Posted in bakhoor, Desert culture, Incense, Orthodox Christianity, Perfume Reviews, religion with tags , , , , , , , , , on September 3, 2008 by blackincense

Apparently, some scientists with too much time on their hands have discovered that mice love frankincense.  In their study, mice showed significant decreased anxiety and a general tendency toward uplifted spirits.  I am certainly not an expert on the emotional range or psychological states of mice, but I can tell you that none of this is news to anyone except scientists.

Original newstory:

http://www.kansascity.com/238/story/773432.html

Frankincense has always been a precious gift to humanity from God.  It’s anti-septic qualities as well as it’s effect on human emotions and human pain, has been well documented throughout history.  It has often been speculated that the Magi brought frankincense and myrrh to the Christ child in order to purify the area.  He was, after all, born in a stable, and one can only imagine the germ population that surrounded both Child and Mother.  Naturally, this would not affect Him, and by extension, His mother, but of course the Magi could not have realized that at the time.

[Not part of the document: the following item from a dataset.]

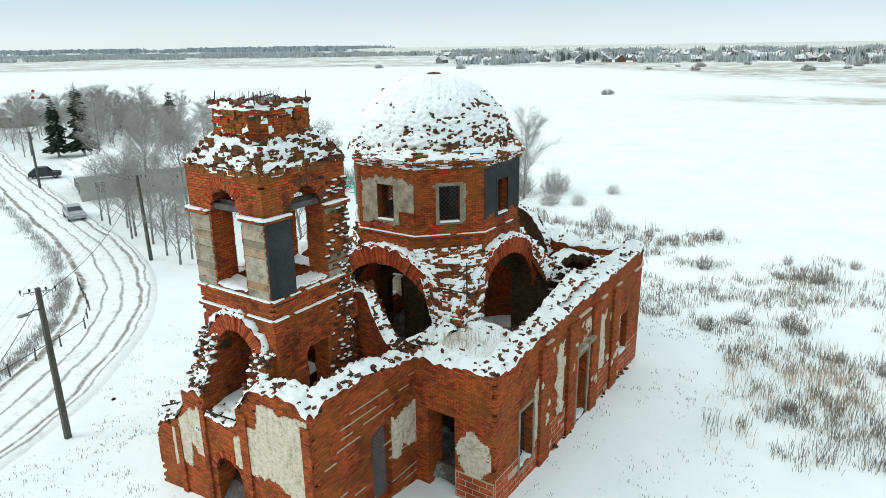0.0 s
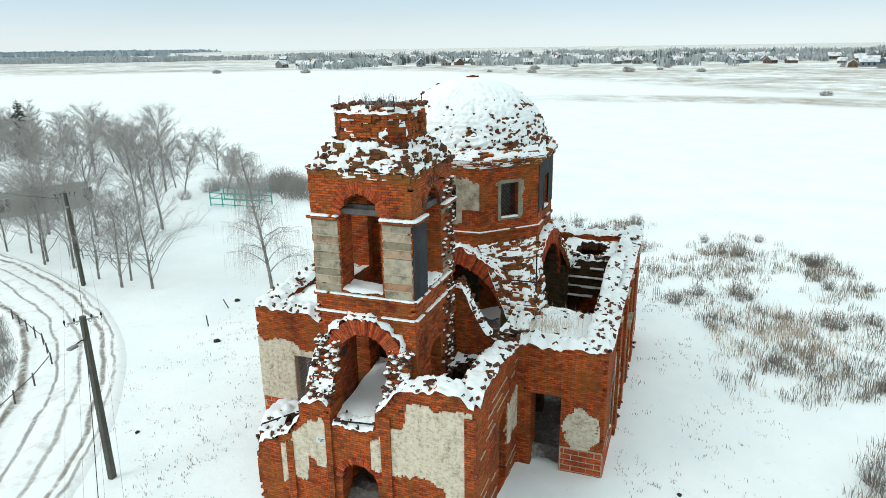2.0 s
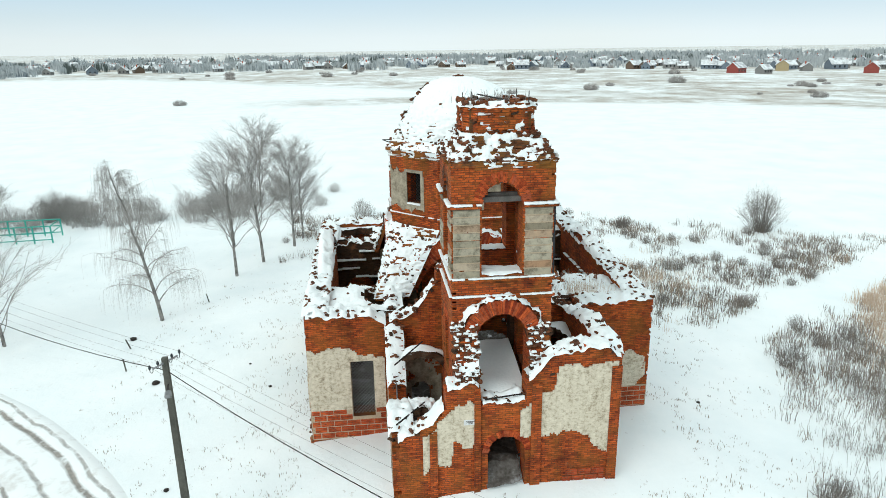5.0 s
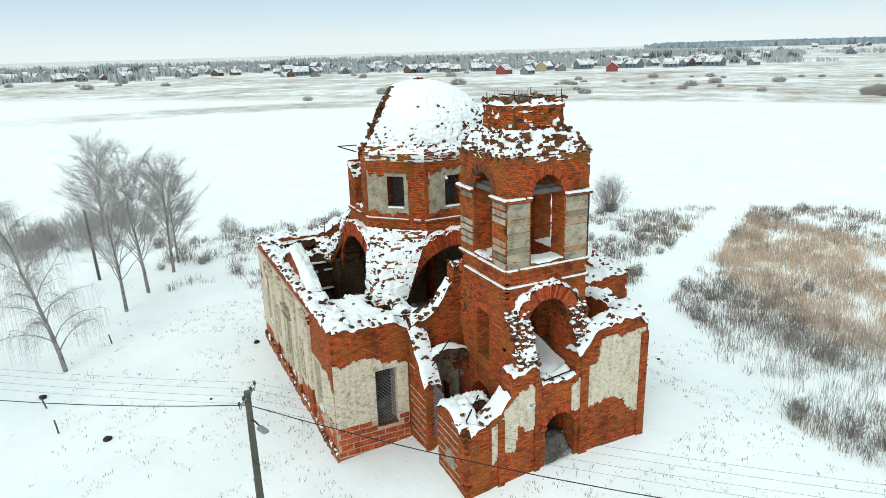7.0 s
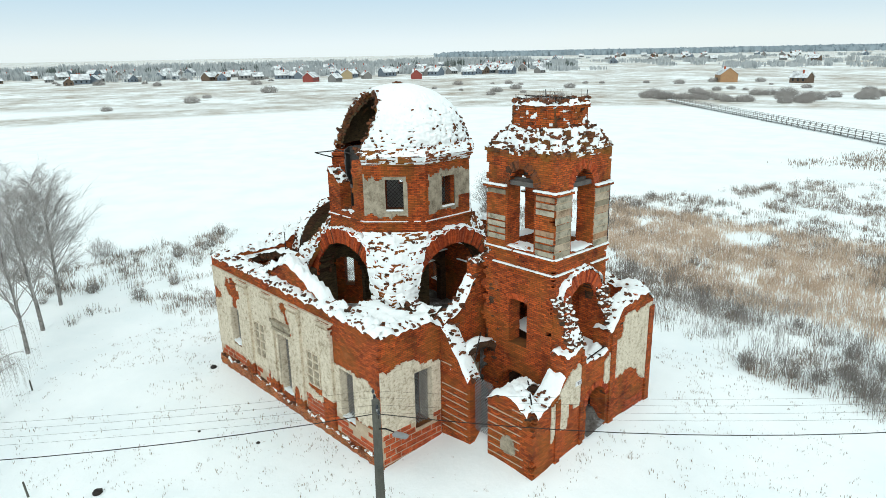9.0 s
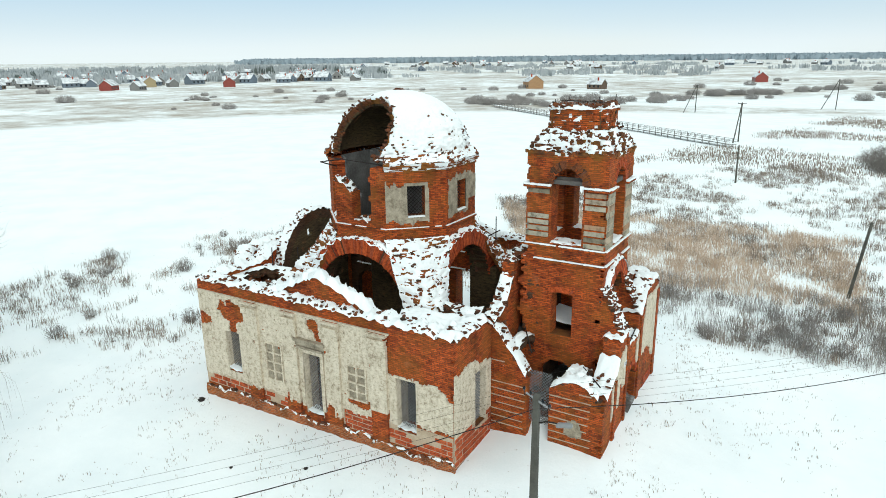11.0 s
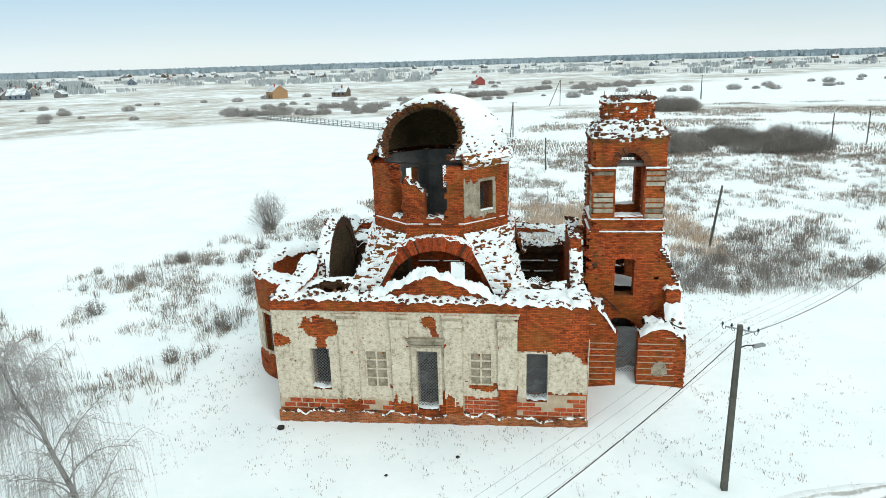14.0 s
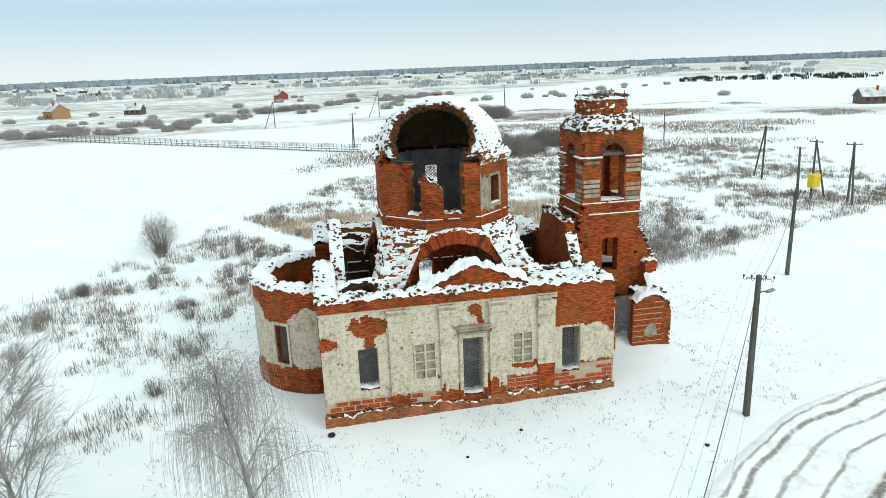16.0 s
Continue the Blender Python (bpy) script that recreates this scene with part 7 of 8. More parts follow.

In other parts of the world, where people are less addicted to the notions of “sweet”, frankincense and myrrh are used as chewing gum.  Not only does it clean teeth and gums, but it helps to prevent gum disease.  Myrrh, especially, is used for its anti-bacterial quality on wounds, cuts, and infections in general.

Does this mean that we should stop using anti-biotics or anti-depressants, etc.?  Not at all.  But I hope that when we burn frankincense and myrrh, we remember the One who gave it to us and rejoice in His kingly gift to us.